BACA JUGA: Fakta Serial Netflix The Glory, Termasuk Song Hye Kyo yang Rela Diet Keras!
Review Film Everything Everywhere All At Once
Ini dia review Mommies Daily untuk film Michelle Yeoh yang satu ini!
Setiap dari kita selalu punya potensi yang bisa gunakan untuk membantu orang lain
Di awal film ini, Evelyn diceritakan sebagai seorang ibu pengusaha laudry yang mulai merasa hidupnya tidak ada harapan. Dengan berbagai peran yang dia lakukan di dalam waktu yang sama, membuat Evelyn merasa ia tidak bisa melakukan apa-apa.
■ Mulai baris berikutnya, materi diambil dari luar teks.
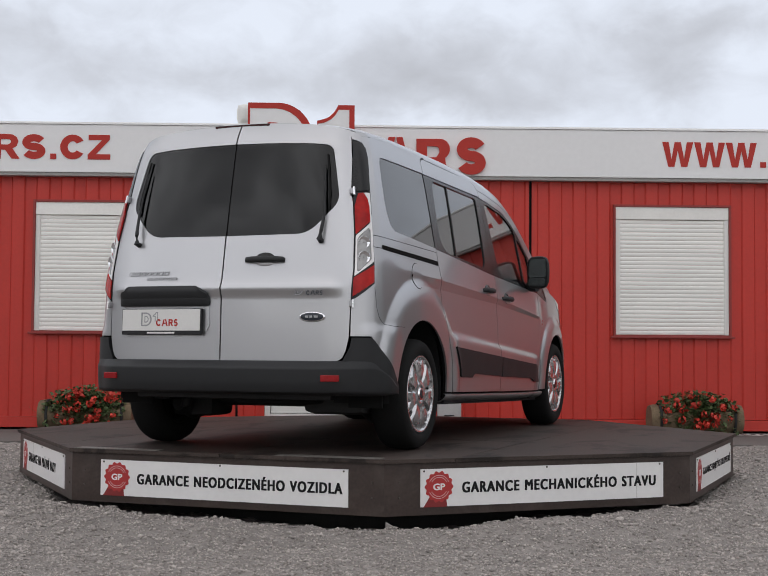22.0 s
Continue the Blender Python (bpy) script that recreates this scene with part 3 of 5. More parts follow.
# ---- drifting clouds behind the building ----
def build_clouds():
    """A far curved sheet of sky whose cloud pattern drifts by its slow turn."""
    az0, az1, rad = -48, 48, 900.0
    bm = bmesh.new()
    rows = []
    for e in range(0, 13):
        el = radians(-1 + 3 * e)
        rows.append([bm.verts.new((rad * math.sin(radians(az0 + (az1 - az0) * k / 48)), rad * math.cos(radians(az0 + (az1 - az0) * k / 48)), rad * math.tan(el))) for k in range(49)])
    for a, b in zip(rows, rows[1:]):
        for k in range(48):
            bm.faces.new((a[k], b[k], b[k + 1], a[k + 1]))
    mat = bpy.data.materials.new("grey_cloud_sky")
    mat.use_nodes = True
    nt = mat.node_tree
    n, l = nt.nodes, nt.links
    n.remove(n["Principled BSDF"])
    tc = n.new("ShaderNodeTexCoord")
    sc = n.new("ShaderNodeVectorMath")
    sc.operation = "SCALE"
    sc.inputs["Scale"].default_value = 1 / rad
    l.new(tc.outputs["Object"], sc.inputs[0])

    def tex(scale, detail, rough, loc, distort=0.0, stretch=(1, 1, 1.5)):
        mp = n.new("ShaderNodeMapping")
        mp.inputs["Scale"].default_value = stretch
        mp.inputs["Location"].default_value = loc
        l.new(sc.outputs[0], mp.inputs["Vector"])
        t = n.new("ShaderNodeTexNoise")
        t.inputs["Scale"].default_value, t.inputs["Detail"].default_value, t.inputs["Roughness"].default_value, t.inputs["Distortion"].default_value = scale, detail, rough, distort
        l.new(mp.outputs[0], t.inputs["Vector"])
        return t.outputs["Fac"], t.outputs["Color"]

    def math_node(op, a, b=None, c=None):
        m = n.new("ShaderNodeMath")
        m.operation = op
        for i, q in enumerate((a, b, c)):
            if q is None:
                continue
            if isinstance(q, (int, float)):
                m.inputs[i].default_value = q
            else:
                l.new(q, m.inputs[i])
        return m.outputs[0]

    # warped direction, so that the cloud masses get ragged rims
    _, warp = tex(11.0, 5, 0.6, (5, 2, 1))
    wsub = n.new("ShaderNodeVectorMath")
    wsub.operation = "MULTIPLY_ADD"
    wsub.inputs[1].default_value = (0.09, 0.0, 0.07)
    l.new(warp, wsub.inputs[0])
    l.new(sc.outputs[0], wsub.inputs[2])
    sep = n.new("ShaderNodeSeparateXYZ")
    l.new(wsub.outputs[0], sep.inputs[0])
    total = None
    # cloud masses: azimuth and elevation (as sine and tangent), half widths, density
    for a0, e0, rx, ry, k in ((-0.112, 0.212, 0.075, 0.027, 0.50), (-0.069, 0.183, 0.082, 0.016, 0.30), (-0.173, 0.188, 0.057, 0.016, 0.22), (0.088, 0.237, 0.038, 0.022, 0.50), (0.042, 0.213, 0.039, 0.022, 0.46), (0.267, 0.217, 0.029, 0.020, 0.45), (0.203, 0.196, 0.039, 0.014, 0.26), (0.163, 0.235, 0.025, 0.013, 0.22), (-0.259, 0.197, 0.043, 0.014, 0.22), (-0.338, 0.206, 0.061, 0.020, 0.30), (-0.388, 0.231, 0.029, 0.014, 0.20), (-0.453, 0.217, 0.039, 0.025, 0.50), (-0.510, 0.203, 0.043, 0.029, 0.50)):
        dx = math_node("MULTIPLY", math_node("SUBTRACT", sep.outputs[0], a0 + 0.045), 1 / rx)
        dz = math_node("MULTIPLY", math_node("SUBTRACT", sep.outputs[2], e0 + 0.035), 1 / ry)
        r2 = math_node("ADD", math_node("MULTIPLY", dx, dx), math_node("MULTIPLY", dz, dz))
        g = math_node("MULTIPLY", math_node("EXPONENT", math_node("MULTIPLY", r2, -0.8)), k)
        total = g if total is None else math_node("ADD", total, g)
    fine, _ = tex(20.0, 6, 0.55, (1, 7, 3), 0.4)
    soft, _ = tex(4.0, 3, 0.5, (9, 4, 2))
    v = math_node("ADD", total, math_node("MULTIPLY", math_node("SUBTRACT", fine, 0.5), 0.75))
    v = math_node("ADD", v, math_node("MULTIPLY", math_node("SUBTRACT", soft, 0.5), 0.3))
    v = math_node("ADD", v, 0.02)
    ramp = n.new("ShaderNodeValToRGB")
    e = ramp.color_ramp.elements
    e[0].position, e[0].color = 0.0, (0.79, 0.845, 0.95, 1)
    e[1].position, e[1].color = 0.85, (0.47, 0.485, 0.53, 1)
    m = ramp.color_ramp.elements.new(0.40)
    m.color = (0.615, 0.645, 0.715, 1)
    l.new(v, ramp.inputs[0])
    em = n.new("ShaderNodeEmission")
    l.new(ramp.outputs[0], em.inputs["Color"])
    l.new(em.outputs[0], n["Material Output"].inputs["Surface"])
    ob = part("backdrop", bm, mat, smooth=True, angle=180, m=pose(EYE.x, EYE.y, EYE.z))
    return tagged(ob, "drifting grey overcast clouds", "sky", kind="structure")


clouds = build_clouds()


# ---- an unseen dark band for trees and roofs, added to darken what paint and glass mirror ----
def build_mirrored_band():
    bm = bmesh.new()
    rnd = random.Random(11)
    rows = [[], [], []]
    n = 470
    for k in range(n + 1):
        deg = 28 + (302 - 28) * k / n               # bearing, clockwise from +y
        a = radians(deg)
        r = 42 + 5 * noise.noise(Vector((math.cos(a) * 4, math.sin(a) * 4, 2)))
        # height by bearing sets how dark each side's reflections turn out
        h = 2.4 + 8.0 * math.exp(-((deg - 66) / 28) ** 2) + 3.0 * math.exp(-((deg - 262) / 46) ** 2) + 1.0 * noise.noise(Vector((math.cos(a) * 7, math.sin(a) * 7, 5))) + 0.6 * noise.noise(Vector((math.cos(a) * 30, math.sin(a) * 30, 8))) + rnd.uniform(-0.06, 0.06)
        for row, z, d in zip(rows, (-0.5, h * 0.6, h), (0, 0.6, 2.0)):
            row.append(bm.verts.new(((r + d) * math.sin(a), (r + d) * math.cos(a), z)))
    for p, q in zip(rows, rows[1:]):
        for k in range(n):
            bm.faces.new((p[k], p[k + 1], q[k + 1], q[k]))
    mat = material("unseen_dark_band", (0.055, 0.058, 0.048), 0.9, vary=0.5, scale=0.5, fine=3)
    tagged(part("treeline_backdrop", bm, mat, smooth=True, angle=180), "unseen dark band standing in for trees, added to be mirrored", "trees", kind="structure")


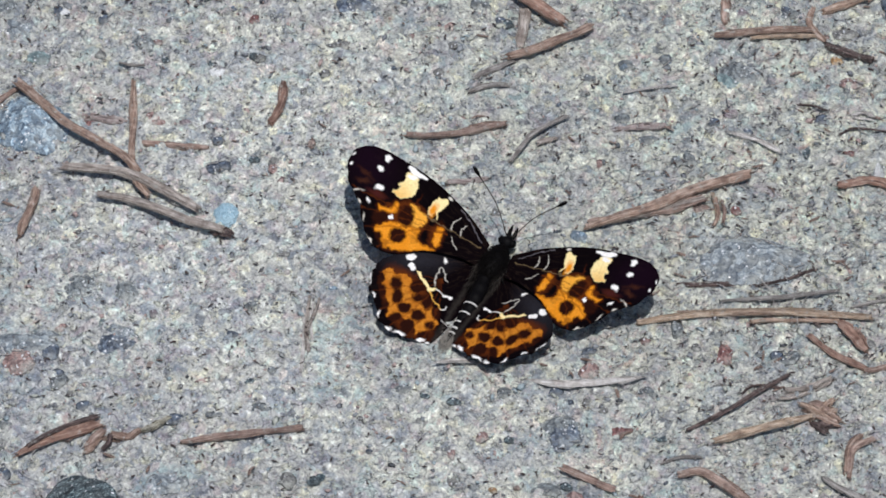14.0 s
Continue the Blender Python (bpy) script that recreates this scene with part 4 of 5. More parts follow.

Namun ketika dia harus melawan musuhnya dari Alpha Universe (universe lain dari suaminya), Evelyn merasa kagum bahwa ia mampu melakukan apa saja. Kemudian suaminya mengatakan padanya, ‘You’re capable of anything because you’re so bad at everything.’
Sebenarnya setiap dari kita memiliki potensi untuk mampu melakukan sesuatu. Saat Anda merasa gagal dan sangat buruk terhadap sesuatu, tanpa disadari Anda akan melakukan apa saja untuk tetap bertahan.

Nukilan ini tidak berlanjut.